Thu. February. 5 2004 11:29 AM ET

TEHRAN, Iran — Hard-liners have defeated a compromise plan to resolve Iran's election dispute and allow a free vote to take place on Feb. 20, a top Iranian lawmaker said Thursday.

Mohammad Reza Khatami, vice speaker of parliament, said the Islamic Iran Participation Front, the country's largest reform party, would maintain its boycott of the parliamentary elections. Khatami, President Mohammad Khatami's brother, is the party's leader.

"The previous trend has continued. The Feb. 20 elections will not be legal and free.

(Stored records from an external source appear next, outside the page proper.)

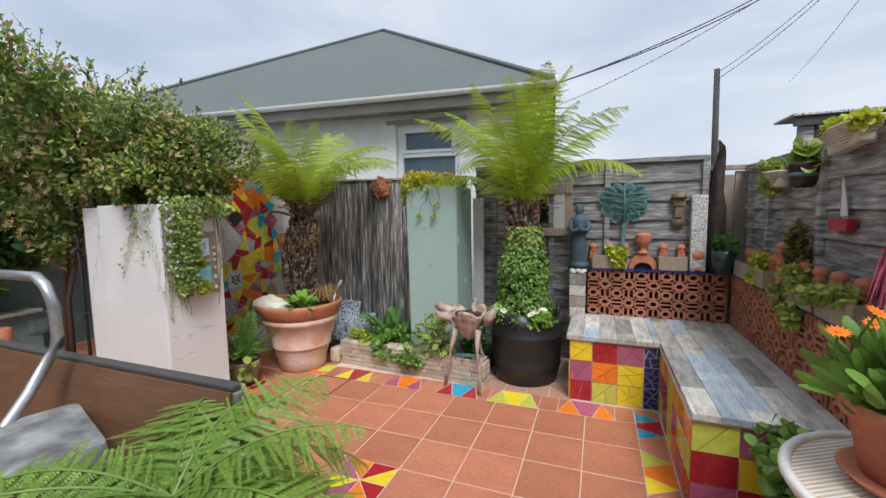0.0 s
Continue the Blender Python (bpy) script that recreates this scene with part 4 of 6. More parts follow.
L.put("blades", L_STRAW, gr)
bm = bmesh.new()
bmesh.ops.create_uvsphere(bm, u_segments=40, v_segments=28, radius=1)
for v in bm.verts:
    x, y, z = v.co
    up = max(0.0, z)
    k = math.exp(-((x + 0.05) / 0.42) ** 2 - (y / 0.16) ** 2) * 0.38 - 0.30 * (math.exp(-((x - 0.30) / 0.2) ** 2 - ((y - 0.36) / 0.2) ** 2) + math.exp(-((x - 0.30) / 0.2) ** 2 - ((y + 0.36) / 0.2) ** 2)) + 0.16 * math.exp(-((x + 0.55) / 0.09) ** 2 - (y / 0.26) ** 2)
    v.co = Vector((x * 0.19, y * 0.125, (z + k * up) * 0.075)) + noise.noise_vector(v.co * 3) * 0.008
for f in bm.faces:
    f.smooth = True
tagged(part("stone_mask", bm, M_SHELL), "worn cream stone mask lying on the pot soil", "ornament").matrix_basis = pose(-2.80, 0.27, 0.640, 0, 6, 10)
bm = lathe([(0, 0), (0.045, 0.01), (0.055, 0.035), (0.03, 0.06), (0, 0.065)], 16, wob=0.2)
tagged(part("pebble", bm, M_SHELL), "rounded cream pebble beside the shell", "stone").matrix_basis = pose(-2.60, 0.21, 0.605)
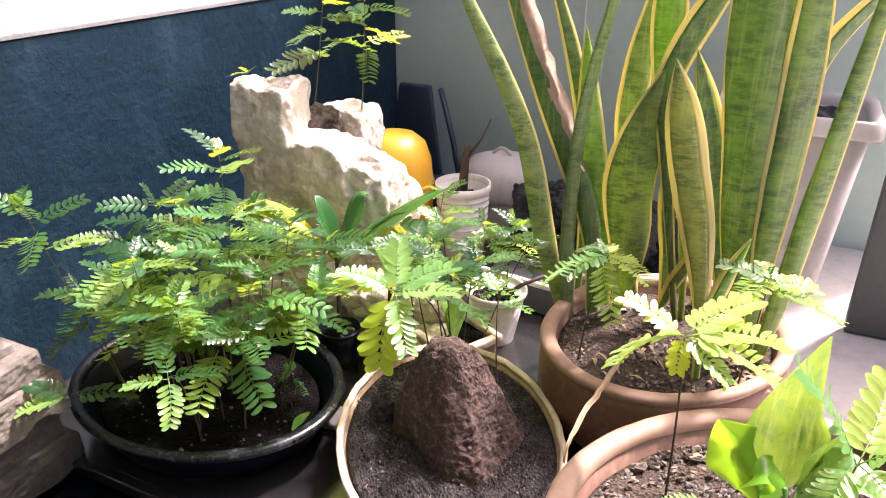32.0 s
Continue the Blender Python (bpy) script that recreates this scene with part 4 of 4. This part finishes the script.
NEAR_SPROUTS = (  # foot x, y; top x, y, z; leaves
    (-0.405, 0.165, -0.472, 0.075, 0.465, 9), (-0.330, 0.270, -0.378, 0.268, 0.415, 10), (-0.235, 0.150, -0.252, 0.090, 0.405, 9),
    (-0.290, 0.345, -0.345, 0.415, 0.475, 10), (-0.230, 0.170, -0.250, 0.165, 0.270, 8), (-0.135, 0.210, -0.085, 0.205, 0.365, 9),
    (-0.170, 0.290, -0.120, 0.330, 0.400, 9), (-0.300, 0.170, -0.330, 0.130, 0.330, 9), (-0.200, 0.240, -0.185, 0.250, 0.435, 10),
    (-0.110, 0.170, -0.065, 0.130, 0.300, 8), (-0.260, 0.235, -0.270, 0.215, 0.360, 9), (-0.350, 0.210, -0.415, 0.215, 0.355, 9),
    (-0.180, 0.130, -0.165, 0.080, 0.345, 9),
)
LOW_SPROUTS = (
    (-0.210, 0.310, -0.225, 0.345, 0.390, 9), (-0.310, 0.320, -0.360, 0.345, 0.345, 9),
    (-0.140, 0.320, -0.085, 0.395, 0.350, 8), (-0.260, 0.125, -0.285, 0.085, 0.315, 7), (-0.370, 0.150, -0.425, 0.120, 0.270, 8),
    (-0.095, 0.250, -0.030, 0.270, 0.315, 8), (-0.200, 0.190, -0.190, 0.160, 0.300, 8), (-0.340, 0.250, -0.400, 0.300, 0.300, 8),
    (-0.160, 0.170, -0.125, 0.120, 0.265, 7), (-0.285, 0.210, -0.310, 0.180, 0.265, 8), (-0.250, 0.290, -0.265, 0.300, 0.310, 8),
    (-0.120, 0.280, -0.075, 0.300, 0.270, 7), (-0.225, 0.380, -0.255, 0.455, 0.330, 8),
)
for n, (bx, by, tx, ty, tz, lv) in enumerate(NEAR_SPROUTS + LOW_SPROUTS):
    seedling((bx - 0.03, by, 0.052), (tx, ty, max(tz, 0.285)), 100 + n, lv - 2, 1.04 if n else 0.95, bare=0.71)
# a low leaf that rests over the stone border, and a weak sprout by the rim
crown_seedling((-0.385, 0.120, 0.060), (-0.335, -0.015, 0.182), ((-0.255, 0.055, 0.180), (-0.425, -0.030, 0.206), (-0.395, -0.075, 0.190)), LEAVES, "low seedling whose leaf hangs over the stone border", "seedlings")
crown_seedling((-0.190, 0.110, 0.055), (-0.120, 0.005, 0.272), ((-0.076, -0.049, 0.232), (-0.180, -0.035, 0.275), (-0.060, 0.050, 0.295), (-0.180, 0.050, 0.305)), LEAVES, "slender feather-leaved seedling in the black basin", "seedlings")
seedling((-0.105, 0.27, 0.052), (-0.100, 0.26, 0.135), 302, 3, 0.45, bare=0.6, label="tiny pale sprout beside the basin rim")
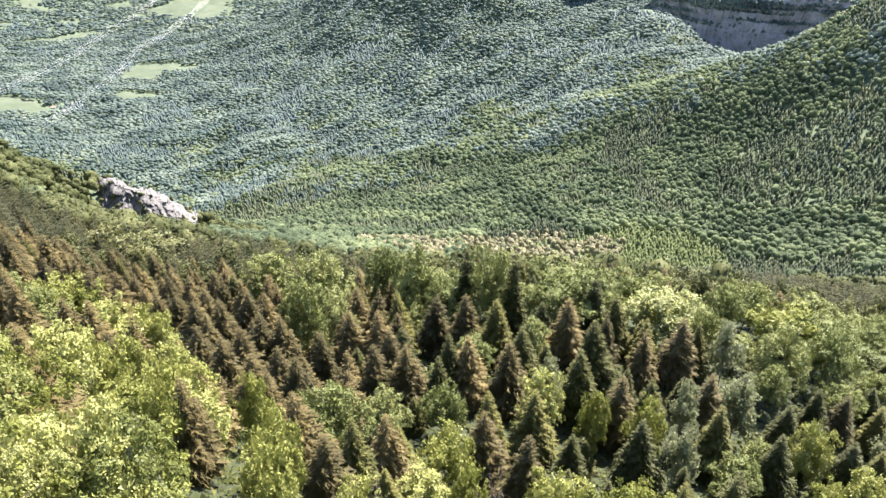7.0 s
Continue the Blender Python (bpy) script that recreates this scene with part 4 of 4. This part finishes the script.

My party will not participate in this election," Khatami told reporters.

Under the plan announced Wednesday, the Intelligence Ministry was to review the list of 2,400 reformist candidates who have been disqualified by the hard-line Guardian Council. Iran's supreme leader, Ayatollah Ali Khamenei, ordered the ministry, which is led by reformists, to conduct the review.

"The Intelligence Ministry had to provide the list to the Guardian Council as a legal formality, and the council was required to forward that list to the Interior Ministry without any intervention," Reza Khatami said.

Instead, the Guardian Council approved only 51 of a list of 600 names endorsed by the Intelligence Ministry, he said.

"The compromise has failed. The Guardian Council has interfered after the Intelligence Ministry approved 600 candidates who were previously disqualified," he said.

Reza Khatami said President Khatami had told Khamenei what happened. The Guardian Council is appointed by Khamenei, a fact that has lead some reformists to accuse the supreme leader of quietly approving of the council's actions.

Khamenei's commissioning of the Intelligence Ministry had been welcomed as an indication that the matter would be taken out of the hands of hard-line Guardian Council.

The disqualifications, representing about a third of all candidates, had been widely criticized. President Khatami and his Cabinet had said they could not go along with elections staged under such conditions. Reformist legislators demonstrated daily last month and 124 of them resigned in protest a few days ago.